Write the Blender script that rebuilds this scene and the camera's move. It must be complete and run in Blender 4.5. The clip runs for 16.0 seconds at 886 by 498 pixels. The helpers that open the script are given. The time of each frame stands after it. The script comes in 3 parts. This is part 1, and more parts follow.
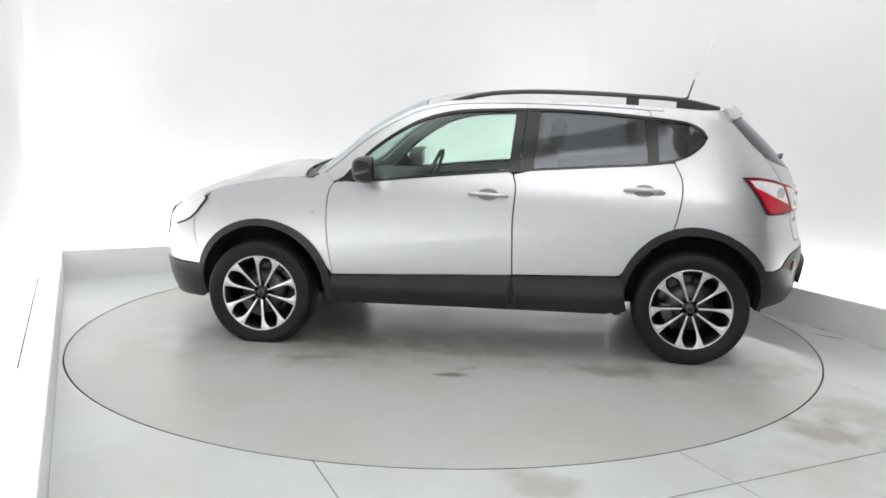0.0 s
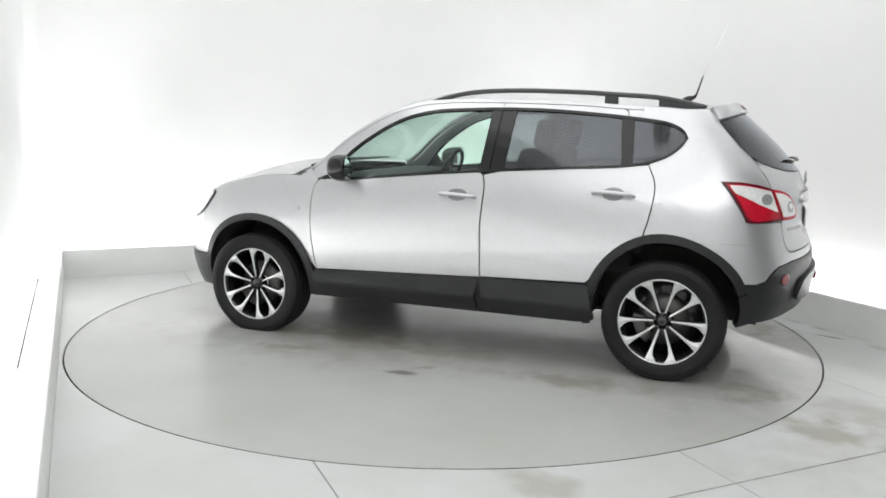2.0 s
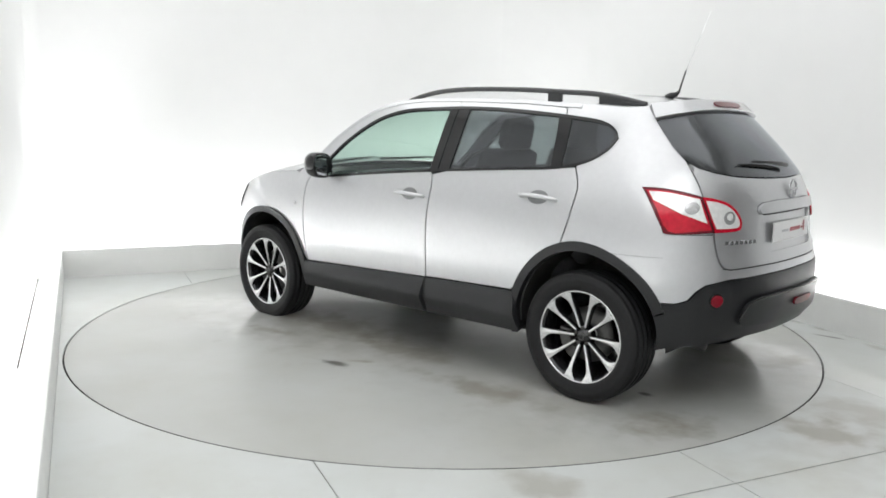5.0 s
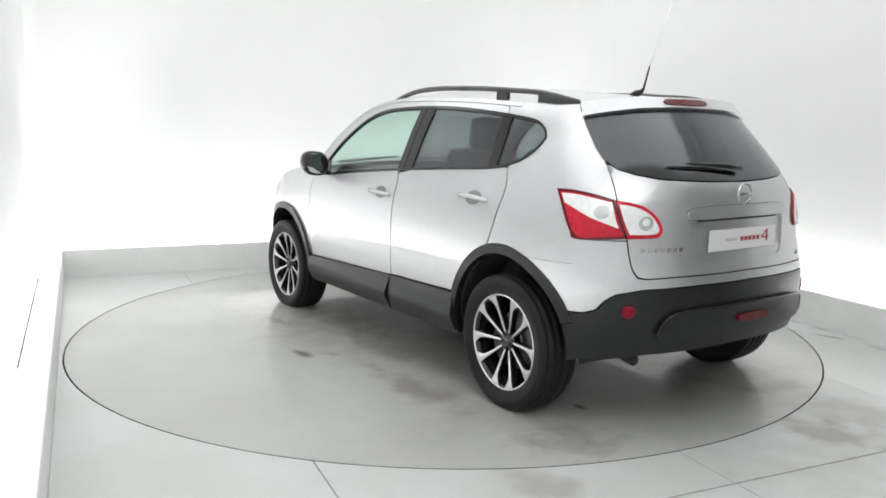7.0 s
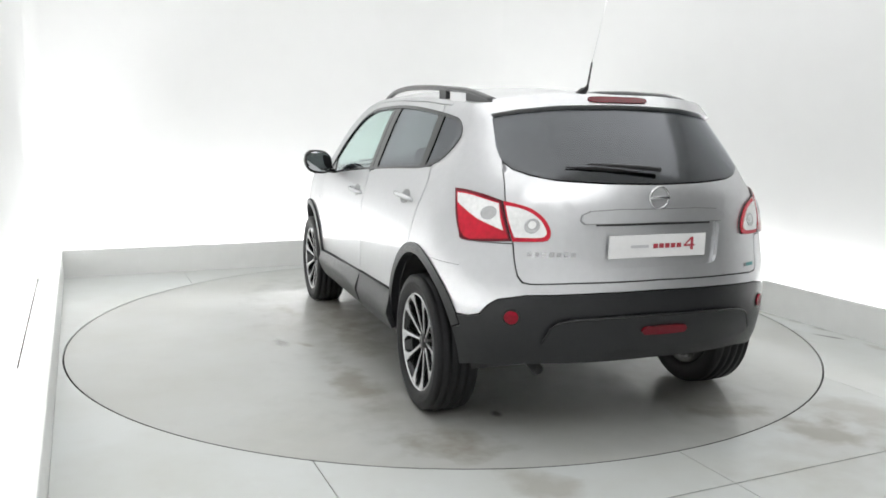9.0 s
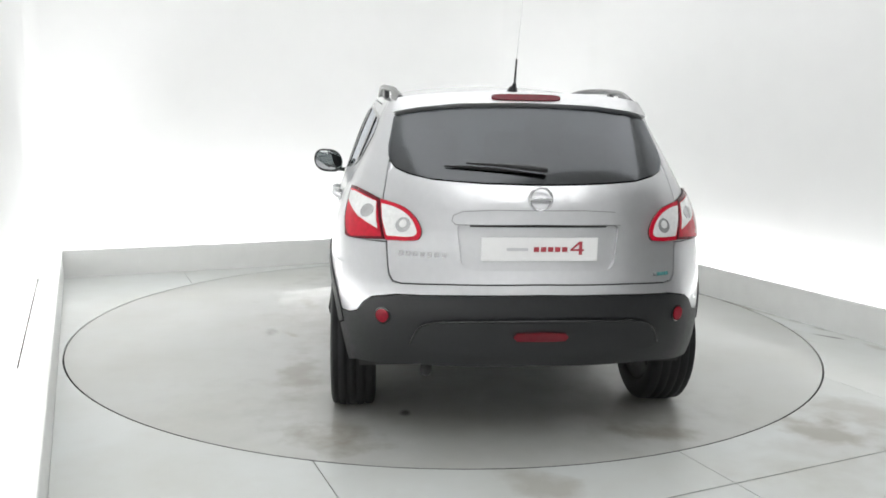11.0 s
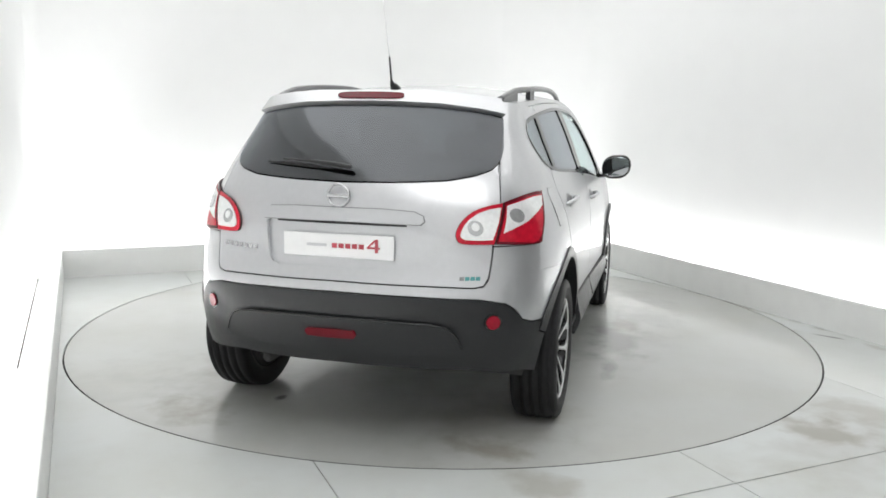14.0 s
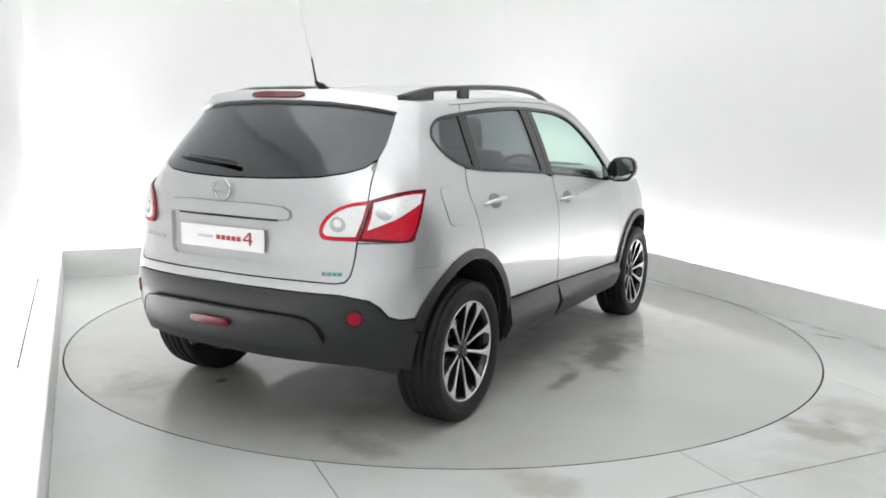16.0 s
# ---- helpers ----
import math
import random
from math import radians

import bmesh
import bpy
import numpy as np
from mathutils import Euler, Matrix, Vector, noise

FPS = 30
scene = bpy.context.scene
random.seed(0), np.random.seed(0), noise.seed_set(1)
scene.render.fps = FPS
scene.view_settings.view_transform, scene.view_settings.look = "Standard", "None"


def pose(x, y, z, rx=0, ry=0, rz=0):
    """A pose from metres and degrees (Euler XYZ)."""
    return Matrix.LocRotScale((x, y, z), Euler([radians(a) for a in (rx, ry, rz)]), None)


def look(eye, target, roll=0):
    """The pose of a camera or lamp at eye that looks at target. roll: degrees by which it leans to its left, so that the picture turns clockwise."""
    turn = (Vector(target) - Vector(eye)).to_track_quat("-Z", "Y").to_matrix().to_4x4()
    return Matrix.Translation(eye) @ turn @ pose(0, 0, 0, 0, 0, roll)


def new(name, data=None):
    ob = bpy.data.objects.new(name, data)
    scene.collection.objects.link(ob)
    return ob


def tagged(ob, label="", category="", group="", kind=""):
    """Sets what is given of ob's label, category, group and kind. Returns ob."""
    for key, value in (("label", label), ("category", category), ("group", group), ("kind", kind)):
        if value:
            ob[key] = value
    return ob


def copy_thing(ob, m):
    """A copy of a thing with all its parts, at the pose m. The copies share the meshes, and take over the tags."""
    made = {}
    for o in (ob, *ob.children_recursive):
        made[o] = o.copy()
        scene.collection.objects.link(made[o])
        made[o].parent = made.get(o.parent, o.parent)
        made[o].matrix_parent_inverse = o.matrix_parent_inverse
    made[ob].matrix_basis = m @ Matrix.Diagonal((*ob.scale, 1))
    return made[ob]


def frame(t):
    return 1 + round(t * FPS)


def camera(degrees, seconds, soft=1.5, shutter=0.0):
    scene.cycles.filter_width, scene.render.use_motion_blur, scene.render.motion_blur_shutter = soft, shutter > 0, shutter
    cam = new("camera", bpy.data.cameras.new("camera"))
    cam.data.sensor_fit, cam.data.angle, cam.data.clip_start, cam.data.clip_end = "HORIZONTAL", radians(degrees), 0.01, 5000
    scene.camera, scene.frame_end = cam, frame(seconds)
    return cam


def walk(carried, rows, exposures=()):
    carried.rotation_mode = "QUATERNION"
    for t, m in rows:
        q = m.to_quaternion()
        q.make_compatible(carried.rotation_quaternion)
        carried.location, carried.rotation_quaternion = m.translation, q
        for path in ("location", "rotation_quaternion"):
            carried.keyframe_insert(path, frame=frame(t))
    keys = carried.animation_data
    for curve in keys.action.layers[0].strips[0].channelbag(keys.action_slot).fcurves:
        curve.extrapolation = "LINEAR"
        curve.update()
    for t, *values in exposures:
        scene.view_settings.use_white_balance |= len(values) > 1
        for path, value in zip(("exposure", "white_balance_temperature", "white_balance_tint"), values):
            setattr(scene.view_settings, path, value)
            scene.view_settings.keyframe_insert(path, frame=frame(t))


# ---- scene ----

# ---- camera: it stands still beside the turntable ----
def turn(t):
    """The turntable's angle in degrees at t seconds."""
    return 172.32 - 6.7167 * t - 0.02257 * t * t + 0.000342 * t ** 3


EYE = (0.0, -5.596, 1.4144)
AIM = look(EYE, (-0.002336, -4.60836, 1.257685), 0.988)
cam = camera(57.2, 16.0, soft=1.7)
walk(cam, [(0, AIM), (16, AIM)], exposures=[(0, 0.0), (16, 0.0)])

# ---- light: a luminous ceiling, an added front fill, and strips of light in the trough round the platform ----
ROOM = 24.3            # the room's turn against the camera, degrees
EDGE, BACK, FRONT_EDGE = 2.47, 2.58, -2.79
WALL_SIDE, WALL_BACK, WALL_FRONT, CEILING = 2.69, 2.98, -6.9, 3.5
ROOM_M = pose(0, 0, 0, 0, 0, ROOM)

world = bpy.data.worlds.new("world")
scene.world = world
world.use_nodes = True
world.node_tree.nodes["Background"].inputs[0].default_value = (0.9, 0.95, 1.0, 1)
world.node_tree.nodes["Background"].inputs[1].default_value = 0.3


def area(name, u, v, z, su, sv, power, rx=0.0, ry=0.0, color=(1, 1, 1)):
    data = bpy.data.lights.new(name, "AREA")
    data.shape, data.size, data.size_y, data.energy, data.color = "RECTANGLE", su, sv, power, color
    ob = new(name, data)
    ob.matrix_world = ROOM_M @ pose(u, v, z, rx, ry, 0)
    return ob


area("ceiling_light", 0.0, -0.4, 3.42, 4.4, 5.0, 74, color=(1.0, 1.0, 1.0))
# Added fill with no seen source, set left to brighten flank and tail.
area("front_fill_light", -0.9, -4.6, 3.42, 3.0, 2.6, 52, color=(1.0, 1.0, 1.0))
area("trough_light_back", 0.0, 2.74, 0.06, 4.9, 0.12, 48, rx=172)
# Its stretch forward of the platform is unseen, added to brighten the tail.
area("trough_light_left", -2.595, -1.9, 0.06, 0.10, 9.4, 98, ry=172)
area("trough_light_right", 2.595, 0.1, 0.06, 0.10, 5.4, 44, ry=-172)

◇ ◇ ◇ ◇

**Stated goal**
Output a faithful copy of the data, with each picture left out.

**Expected answer**
Write the Blender script that rebuilds this scene and the camera's move. It must be complete and run in Blender 4.5. The clip runs for 16.0 seconds at 886 by 498 pixels. The helpers that open the script are given. The time of each frame stands after it. The script comes in 3 parts. This is part 1, and more parts follow.
0.0 s
2.0 s
5.0 s
7.0 s
9.0 s
11.0 s
14.0 s
16.0 s
# ---- helpers ----
import math
import random
from math import radians

import bmesh
import bpy
import numpy as np
from mathutils import Euler, Matrix, Vector, noise

FPS = 30
scene = bpy.context.scene
random.seed(0), np.random.seed(0), noise.seed_set(1)
scene.render.fps = FPS
scene.view_settings.view_transform, scene.view_settings.look = "Standard", "None"


def pose(x, y, z, rx=0, ry=0, rz=0):
    """A pose from metres and degrees (Euler XYZ)."""
    return Matrix.LocRotScale((x, y, z), Euler([radians(a) for a in (rx, ry, rz)]), None)


def look(eye, target, roll=0):
    """The pose of a camera or lamp at eye that looks at target. roll: degrees by which it leans to its left, so that the picture turns clockwise."""
    turn = (Vector(target) - Vector(eye)).to_track_quat("-Z", "Y").to_matrix().to_4x4()
    return Matrix.Translation(eye) @ turn @ pose(0, 0, 0, 0, 0, roll)


def new(name, data=None):
    ob = bpy.data.objects.new(name, data)
    scene.collection.objects.link(ob)
    return ob


def tagged(ob, label="", category="", group="", kind=""):
    """Sets what is given of ob's label, category, group and kind. Returns ob."""
    for key, value in (("label", label), ("category", category), ("group", group), ("kind", kind)):
        if value:
            ob[key] = value
    return ob


def copy_thing(ob, m):
    """A copy of a thing with all its parts, at the pose m. The copies share the meshes, and take over the tags."""
    made = {}
    for o in (ob, *ob.children_recursive):
        made[o] = o.copy()
        scene.collection.objects.link(made[o])
        made[o].parent = made.get(o.parent, o.parent)
        made[o].matrix_parent_inverse = o.matrix_parent_inverse
    made[ob].matrix_basis = m @ Matrix.Diagonal((*ob.scale, 1))
    return made[ob]


def frame(t):
    return 1 + round(t * FPS)


def camera(degrees, seconds, soft=1.5, shutter=0.0):
    scene.cycles.filter_width, scene.render.use_motion_blur, scene.render.motion_blur_shutter = soft, shutter > 0, shutter
    cam = new("camera", bpy.data.cameras.new("camera"))
    cam.data.sensor_fit, cam.data.angle, cam.data.clip_start, cam.data.clip_end = "HORIZONTAL", radians(degrees), 0.01, 5000
    scene.camera, scene.frame_end = cam, frame(seconds)
    return cam


def walk(carried, rows, exposures=()):
    carried.rotation_mode = "QUATERNION"
    for t, m in rows:
        q = m.to_quaternion()
        q.make_compatible(carried.rotation_quaternion)
        carried.location, carried.rotation_quaternion = m.translation, q
        for path in ("location", "rotation_quaternion"):
            carried.keyframe_insert(path, frame=frame(t))
    keys = carried.animation_data
    for curve in keys.action.layers[0].strips[0].channelbag(keys.action_slot).fcurves:
        curve.extrapolation = "LINEAR"
        curve.update()
    for t, *values in exposures:
        scene.view_settings.use_white_balance |= len(values) > 1
        for path, value in zip(("exposure", "white_balance_temperature", "white_balance_tint"), values):
            setattr(scene.view_settings, path, value)
            scene.view_settings.keyframe_insert(path, frame=frame(t))


# ---- scene ----

# ---- camera: it stands still beside the turntable ----
def turn(t):
    """The turntable's angle in degrees at t seconds."""
    return 172.32 - 6.7167 * t - 0.02257 * t * t + 0.000342 * t ** 3


EYE = (0.0, -5.596, 1.4144)
AIM = look(EYE, (-0.002336, -4.60836, 1.257685), 0.988)
cam = camera(57.2, 16.0, soft=1.7)
walk(cam, [(0, AIM), (16, AIM)], exposures=[(0, 0.0), (16, 0.0)])

# ---- light: a luminous ceiling, an added front fill, and strips of light in the trough round the platform ----
ROOM = 24.3            # the room's turn against the camera, degrees
EDGE, BACK, FRONT_EDGE = 2.47, 2.58, -2.79
WALL_SIDE, WALL_BACK, WALL_FRONT, CEILING = 2.69, 2.98, -6.9, 3.5
ROOM_M = pose(0, 0, 0, 0, 0, ROOM)

world = bpy.data.worlds.new("world")
scene.world = world
world.use_nodes = True
world.node_tree.nodes["Background"].inputs[0].default_value = (0.9, 0.95, 1.0, 1)
world.node_tree.nodes["Background"].inputs[1].default_value = 0.3


def area(name, u, v, z, su, sv, power, rx=0.0, ry=0.0, color=(1, 1, 1)):
    data = bpy.data.lights.new(name, "AREA")
    data.shape, data.size, data.size_y, data.energy, data.color = "RECTANGLE", su, sv, power, color
    ob = new(name, data)
    ob.matrix_world = ROOM_M @ pose(u, v, z, rx, ry, 0)
    return ob


area("ceiling_light", 0.0, -0.4, 3.42, 4.4, 5.0, 74, color=(1.0, 1.0, 1.0))
# Added fill with no seen source, set left to brighten flank and tail.
area("front_fill_light", -0.9, -4.6, 3.42, 3.0, 2.6, 52, color=(1.0, 1.0, 1.0))
area("trough_light_back", 0.0, 2.74, 0.06, 4.9, 0.12, 48, rx=172)
# Its stretch forward of the platform is unseen, added to brighten the tail.
area("trough_light_left", -2.595, -1.9, 0.06, 0.10, 9.4, 98, ry=172)
area("trough_light_right", 2.595, 0.1, 0.06, 0.10, 5.4, 44, ry=-172)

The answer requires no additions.